Return each line of the data below verbatim; pictures are to be left out.

□ □ □

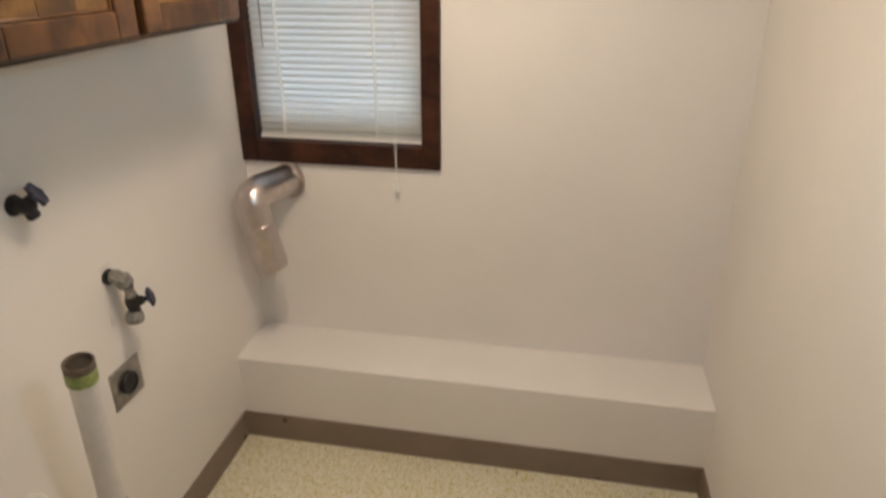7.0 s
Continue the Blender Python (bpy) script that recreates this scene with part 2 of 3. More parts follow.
def make_ceiling():
    m, nt, b = material("textured_ceiling", 0.22)
    v = world_coords(nt)
    nt.links.new(ramp(nt, noise_tex(nt, v, 3, 4), [(0.3, (0.66, 0.63, 0.60)), (0.7, (0.72, 0.69, 0.66))]), b.inputs["Base Color"])
    blobs = ramp(nt, noise_tex(nt, v, 84, 2, 0.5, 0.3), [(0.585, grey(0)), (0.67, grey(1))])
    bump(nt, b, blobs, 0.55, 0.0035)
    return m


FLOOR, CARPET, COVE, CEIL = make_floor(), make_carpet(), make_base(), make_ceiling()
SLAT, GLASS, OPAL = make_slat(), make_glass(), make_opal()


# ---- mesh helpers ----
def mesh_object(name, bm, mat, smooth=False):
    me = bpy.data.meshes.new(name)
    bmesh.ops.recalc_face_normals(bm, faces=bm.faces)
    bm.to_mesh(me)
    bm.free()
    me.materials.append(mat)
    if smooth:
        for p in me.polygons:
            p.use_smooth = True
        me.set_sharp_from_angle(angle=radians(38))
    return new(name, me)


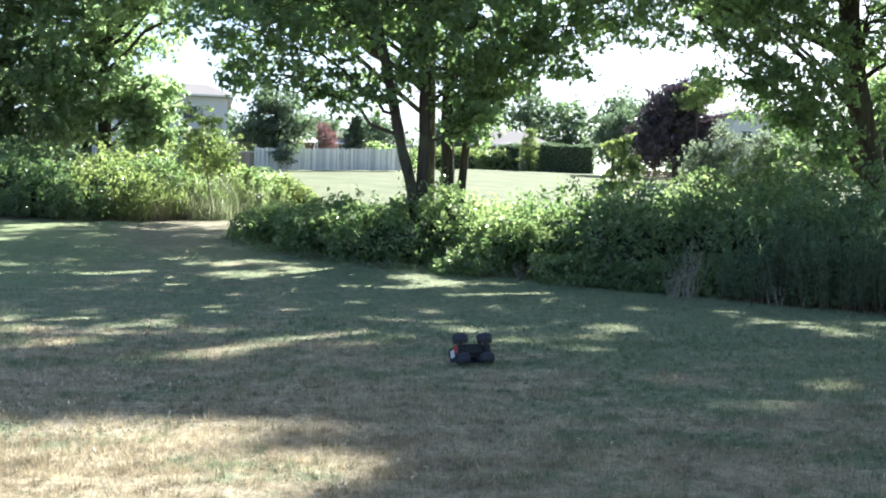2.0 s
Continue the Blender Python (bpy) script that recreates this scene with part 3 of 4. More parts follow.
# trees on the sun's side, whose crowns shade the lawn
tree("broadleaf_tree", 20.7, 31.0,
     [[(0.1, 0, 0, 0.44), (0.2, 0, 1.8, 0.40), (-0.05, 0, 3.4, 0.37), (-0.7, 0, 6.0, 0.34), (-1.2, 0, 10.0, 0.27), (-2.4, 0, 15.0, 0.16), (-3.4, -0.2, 18.8, 0.06)]],
     [(-4.2, -0.5, 8.0, 2.6, 2.8, 1.7, 62), (-1.2, -1.5, 7.2, 2.4, 2.4, 1.6, 80), (2.4, 0, 7.0, 2.6, 2.6, 1.8, 80), (-3.6, -2.0, 5.0, 1.5, 1.4, 1.0, 26), (-3.3, -2.4, 3.4, 1.1, 1.0, 1.0, 20), (1.5, -1.0, 4.6, 1.6, 1.6, 0.9, 24),
      (-6.6, -1.6, 6.7, 1.6, 1.4, 1.0, 24), (-5.4, -1.8, 5.3, 1.3, 1.2, 0.9, 20), (-7.6, -1.4, 7.9, 1.4, 1.4, 0.9, 22), (-4.7, -2.0, 6.8, 1.6, 1.4, 1.1, 24), (-4.4, -2.2, 4.2, 1.0, 1.0, 0.7, 20),
      (-0.6, 0, 10.4, 3.4, 3.2, 2.0, 80, 1.85), (2.6, 0.4, 11.0, 2.6, 2.6, 1.8, 50, 1.85), (-5.0, 0.5, 11.6, 3.0, 2.8, 1.8, 70, 1.85), (-2.2, 0, 14.2, 3.6, 3.4, 1.9, 90, 1.85), (-6.2, 0.6, 15.0, 3.0, 2.8, 1.7, 60, 1.85), (1.6, -1.4, 14.6, 2.8, 2.6, 1.7, 60, 1.85), (-2.6, -3.8, 16.0, 2.6, 2.4, 1.4, 105, 1.85), (-1.2, -3.6, 13.0, 2.4, 2.4, 1.4, 80, 1.85), (0.6, -3.9, 16.6, 2.0, 2.0, 1.1, 56, 1.9),
      (-8.6, -0.3, 18.2, 2.2, 2.0, 1.3, 50, 1.9), (-5.2, -0.3, 18.4, 2.8, 2.4, 1.4, 80, 1.9), (-2.2, -0.9, 18.2, 2.6, 2.3, 1.3, 70, 1.9), (-6.2, -4.2, 16.0, 1.3, 1.0, 0.7, 30, 1.9), (-7.6, -4.0, 16.4, 1.2, 1.0, 0.7, 26, 1.9),
      (-3.8, 1.7, 8.6, 1.6, 1.5, 0.9, 44, 1.5), (-5.6, 1.3, 8.4, 1.4, 1.4, 0.8, 46, 1.5), (-4.4, 2.2, 8.4, 1.4, 1.3, 0.8, 40, 1.5), (-2.6, 0.6, 8.8, 1.7, 1.6, 0.9, 48, 1.5), (-1.2, -0.3, 9.0, 1.8, 1.6, 0.9, 48, 1.5)],
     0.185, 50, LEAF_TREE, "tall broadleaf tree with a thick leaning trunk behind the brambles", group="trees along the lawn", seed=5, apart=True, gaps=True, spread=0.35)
tree("broadleaf_tree", 23.0, 21.6,
     [[(0, 0, 0, 0.42), (0.1, 0, 2.5, 0.37), (-0.1, 0, 6.0, 0.32), (-0.6, 0, 11.0, 0.23), (-2.2, 0, 17.0, 0.07)]],
     [(-0.6, -0.6, 8.2, 4.3, 4.3, 1.9, 150), (-1.6, 0, 11.4, 4.4, 4.4, 2.0, 160), (-2.8, 0.4, 14.6, 3.8, 3.6, 1.8, 150), (-3.6, 0.3, 17.6, 3.1, 3.0, 1.5, 150), (1.2, -1.8, 16.4, 3.0, 3.0, 1.6, 90), (-5.5, 1.1, 18.0, 1.65, 1.65, 0.9, 56), (-6.4, 2.9, 16.0, 0.8, 0.8, 0.6, 24), (-7.05, -1.1, 17.0, 1.1, 1.1, 0.8, 50), (-7.6, -1.9, 16.6, 1.1, 1.1, 0.8, 44), (-6.6, 1.4, 16.0, 1.0, 1.0, 0.8, 36), (-6.4, -0.1, 17.4, 1.0, 1.0, 0.7, 36), (-4.6, 3.4, 17.0, 1.6, 1.6, 0.9, 44)],
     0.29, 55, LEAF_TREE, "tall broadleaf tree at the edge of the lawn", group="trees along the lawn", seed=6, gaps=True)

# added out of view to keep skylight off the right of the lawn
tree("broadleaf_tree", 16.5, 9.0,
     [[(0, 0, 0, 0.34), (0.1, 0, 2.5, 0.3), (-0.1, 0, 6.0, 0.25), (-0.3, 0, 12.0, 0.08)]],
     [(-1.6, 0.4, 8.4, 3.0, 3.2, 1.6, 90), (1.6, 0, 8.8, 2.8, 3.0, 1.6, 80), (-0.2, 0, 11.2, 3.2, 3.2, 1.8, 100), (-0.2, 0, 13.6, 2.2, 2.2, 1.3, 50), (-4.2, 0.6, 7.6, 2.4, 2.8, 1.3, 60), (-3.4, -3.0, 7.8, 2.4, 2.4, 1.3, 50), (0.5, -2.0, 5.2, 3.0, 3.0, 1.3, 60), (0.5, 2.6, 5.4, 2.6, 2.4, 1.2, 50)],
     0.29, 45, LEAF_TREE, "unseen broadleaf tree added beside the lawn to block sky and sun", group="trees along the lawn", seed=15)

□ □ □

RESULT -
7.0 s
Continue the Blender Python (bpy) script that recreates this scene with part 2 of 3. More parts follow.
def make_ceiling():
    m, nt, b = material("textured_ceiling", 0.22)
    v = world_coords(nt)
    nt.links.new(ramp(nt, noise_tex(nt, v, 3, 4), [(0.3, (0.66, 0.63, 0.60)), (0.7, (0.72, 0.69, 0.66))]), b.inputs["Base Color"])
    blobs = ramp(nt, noise_tex(nt, v, 84, 2, 0.5, 0.3), [(0.585, grey(0)), (0.67, grey(1))])
    bump(nt, b, blobs, 0.55, 0.0035)
    return m


FLOOR, CARPET, COVE, CEIL = make_floor(), make_carpet(), make_base(), make_ceiling()
SLAT, GLASS, OPAL = make_slat(), make_glass(), make_opal()


# ---- mesh helpers ----
def mesh_object(name, bm, mat, smooth=False):
    me = bpy.data.meshes.new(name)
    bmesh.ops.recalc_face_normals(bm, faces=bm.faces)
    bm.to_mesh(me)
    bm.free()
    me.materials.append(mat)
    if smooth:
        for p in me.polygons:
            p.use_smooth = True
        me.set_sharp_from_angle(angle=radians(38))
    return new(name, me)


2.0 s
Continue the Blender Python (bpy) script that recreates this scene with part 3 of 4. More parts follow.
# trees on the sun's side, whose crowns shade the lawn
tree("broadleaf_tree", 20.7, 31.0,
     [[(0.1, 0, 0, 0.44), (0.2, 0, 1.8, 0.40), (-0.05, 0, 3.4, 0.37), (-0.7, 0, 6.0, 0.34), (-1.2, 0, 10.0, 0.27), (-2.4, 0, 15.0, 0.16), (-3.4, -0.2, 18.8, 0.06)]],
     [(-4.2, -0.5, 8.0, 2.6, 2.8, 1.7, 62), (-1.2, -1.5, 7.2, 2.4, 2.4, 1.6, 80), (2.4, 0, 7.0, 2.6, 2.6, 1.8, 80), (-3.6, -2.0, 5.0, 1.5, 1.4, 1.0, 26), (-3.3, -2.4, 3.4, 1.1, 1.0, 1.0, 20), (1.5, -1.0, 4.6, 1.6, 1.6, 0.9, 24),
      (-6.6, -1.6, 6.7, 1.6, 1.4, 1.0, 24), (-5.4, -1.8, 5.3, 1.3, 1.2, 0.9, 20), (-7.6, -1.4, 7.9, 1.4, 1.4, 0.9, 22), (-4.7, -2.0, 6.8, 1.6, 1.4, 1.1, 24), (-4.4, -2.2, 4.2, 1.0, 1.0, 0.7, 20),
      (-0.6, 0, 10.4, 3.4, 3.2, 2.0, 80, 1.85), (2.6, 0.4, 11.0, 2.6, 2.6, 1.8, 50, 1.85), (-5.0, 0.5, 11.6, 3.0, 2.8, 1.8, 70, 1.85), (-2.2, 0, 14.2, 3.6, 3.4, 1.9, 90, 1.85), (-6.2, 0.6, 15.0, 3.0, 2.8, 1.7, 60, 1.85), (1.6, -1.4, 14.6, 2.8, 2.6, 1.7, 60, 1.85), (-2.6, -3.8, 16.0, 2.6, 2.4, 1.4, 105, 1.85), (-1.2, -3.6, 13.0, 2.4, 2.4, 1.4, 80, 1.85), (0.6, -3.9, 16.6, 2.0, 2.0, 1.1, 56, 1.9),
      (-8.6, -0.3, 18.2, 2.2, 2.0, 1.3, 50, 1.9), (-5.2, -0.3, 18.4, 2.8, 2.4, 1.4, 80, 1.9), (-2.2, -0.9, 18.2, 2.6, 2.3, 1.3, 70, 1.9), (-6.2, -4.2, 16.0, 1.3, 1.0, 0.7, 30, 1.9), (-7.6, -4.0, 16.4, 1.2, 1.0, 0.7, 26, 1.9),
      (-3.8, 1.7, 8.6, 1.6, 1.5, 0.9, 44, 1.5), (-5.6, 1.3, 8.4, 1.4, 1.4, 0.8, 46, 1.5), (-4.4, 2.2, 8.4, 1.4, 1.3, 0.8, 40, 1.5), (-2.6, 0.6, 8.8, 1.7, 1.6, 0.9, 48, 1.5), (-1.2, -0.3, 9.0, 1.8, 1.6, 0.9, 48, 1.5)],
     0.185, 50, LEAF_TREE, "tall broadleaf tree with a thick leaning trunk behind the brambles", group="trees along the lawn", seed=5, apart=True, gaps=True, spread=0.35)
tree("broadleaf_tree", 23.0, 21.6,
     [[(0, 0, 0, 0.42), (0.1, 0, 2.5, 0.37), (-0.1, 0, 6.0, 0.32), (-0.6, 0, 11.0, 0.23), (-2.2, 0, 17.0, 0.07)]],
     [(-0.6, -0.6, 8.2, 4.3, 4.3, 1.9, 150), (-1.6, 0, 11.4, 4.4, 4.4, 2.0, 160), (-2.8, 0.4, 14.6, 3.8, 3.6, 1.8, 150), (-3.6, 0.3, 17.6, 3.1, 3.0, 1.5, 150), (1.2, -1.8, 16.4, 3.0, 3.0, 1.6, 90), (-5.5, 1.1, 18.0, 1.65, 1.65, 0.9, 56), (-6.4, 2.9, 16.0, 0.8, 0.8, 0.6, 24), (-7.05, -1.1, 17.0, 1.1, 1.1, 0.8, 50), (-7.6, -1.9, 16.6, 1.1, 1.1, 0.8, 44), (-6.6, 1.4, 16.0, 1.0, 1.0, 0.8, 36), (-6.4, -0.1, 17.4, 1.0, 1.0, 0.7, 36), (-4.6, 3.4, 17.0, 1.6, 1.6, 0.9, 44)],
     0.29, 55, LEAF_TREE, "tall broadleaf tree at the edge of the lawn", group="trees along the lawn", seed=6, gaps=True)

# added out of view to keep skylight off the right of the lawn
tree("broadleaf_tree", 16.5, 9.0,
     [[(0, 0, 0, 0.34), (0.1, 0, 2.5, 0.3), (-0.1, 0, 6.0, 0.25), (-0.3, 0, 12.0, 0.08)]],
     [(-1.6, 0.4, 8.4, 3.0, 3.2, 1.6, 90), (1.6, 0, 8.8, 2.8, 3.0, 1.6, 80), (-0.2, 0, 11.2, 3.2, 3.2, 1.8, 100), (-0.2, 0, 13.6, 2.2, 2.2, 1.3, 50), (-4.2, 0.6, 7.6, 2.4, 2.8, 1.3, 60), (-3.4, -3.0, 7.8, 2.4, 2.4, 1.3, 50), (0.5, -2.0, 5.2, 3.0, 3.0, 1.3, 60), (0.5, 2.6, 5.4, 2.6, 2.4, 1.2, 50)],
     0.29, 45, LEAF_TREE, "unseen broadleaf tree added beside the lawn to block sky and sun", group="trees along the lawn", seed=15)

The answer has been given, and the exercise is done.